**Directions**
Without the pictures, can you quote each line below exactly?

**Material**
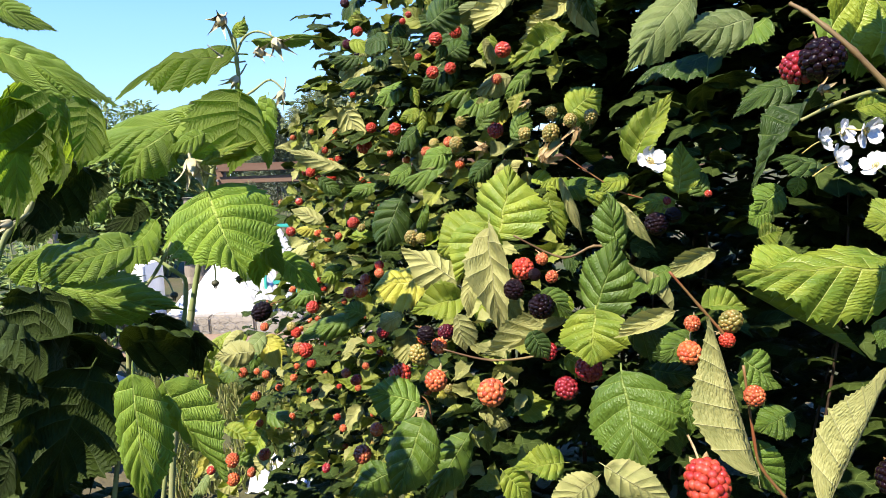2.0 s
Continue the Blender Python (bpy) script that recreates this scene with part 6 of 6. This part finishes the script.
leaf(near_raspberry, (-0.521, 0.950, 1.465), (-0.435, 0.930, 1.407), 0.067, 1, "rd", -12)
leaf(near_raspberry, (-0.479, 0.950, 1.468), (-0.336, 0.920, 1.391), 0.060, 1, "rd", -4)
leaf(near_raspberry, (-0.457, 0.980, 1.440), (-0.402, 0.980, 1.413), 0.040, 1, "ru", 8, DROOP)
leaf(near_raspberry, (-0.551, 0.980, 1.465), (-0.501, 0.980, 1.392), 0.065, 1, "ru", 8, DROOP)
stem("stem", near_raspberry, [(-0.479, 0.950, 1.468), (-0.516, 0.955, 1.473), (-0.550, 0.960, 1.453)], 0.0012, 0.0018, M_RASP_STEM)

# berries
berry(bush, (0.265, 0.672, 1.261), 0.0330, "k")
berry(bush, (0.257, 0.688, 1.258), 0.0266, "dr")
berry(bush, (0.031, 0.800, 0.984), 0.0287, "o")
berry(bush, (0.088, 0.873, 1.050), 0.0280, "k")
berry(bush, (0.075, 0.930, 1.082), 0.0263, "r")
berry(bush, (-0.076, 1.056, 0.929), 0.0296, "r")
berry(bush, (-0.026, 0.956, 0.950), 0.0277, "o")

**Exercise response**
2.0 s
Continue the Blender Python (bpy) script that recreates this scene with part 6 of 6. This part finishes the script.
leaf(near_raspberry, (-0.521, 0.950, 1.465), (-0.435, 0.930, 1.407), 0.067, 1, "rd", -12)
leaf(near_raspberry, (-0.479, 0.950, 1.468), (-0.336, 0.920, 1.391), 0.060, 1, "rd", -4)
leaf(near_raspberry, (-0.457, 0.980, 1.440), (-0.402, 0.980, 1.413), 0.040, 1, "ru", 8, DROOP)
leaf(near_raspberry, (-0.551, 0.980, 1.465), (-0.501, 0.980, 1.392), 0.065, 1, "ru", 8, DROOP)
stem("stem", near_raspberry, [(-0.479, 0.950, 1.468), (-0.516, 0.955, 1.473), (-0.550, 0.960, 1.453)], 0.0012, 0.0018, M_RASP_STEM)

# berries
berry(bush, (0.265, 0.672, 1.261), 0.0330, "k")
berry(bush, (0.257, 0.688, 1.258), 0.0266, "dr")
berry(bush, (0.031, 0.800, 0.984), 0.0287, "o")
berry(bush, (0.088, 0.873, 1.050), 0.0280, "k")
berry(bush, (0.075, 0.930, 1.082), 0.0263, "r")
berry(bush, (-0.076, 1.056, 0.929), 0.0296, "r")
berry(bush, (-0.026, 0.956, 0.950), 0.0277, "o")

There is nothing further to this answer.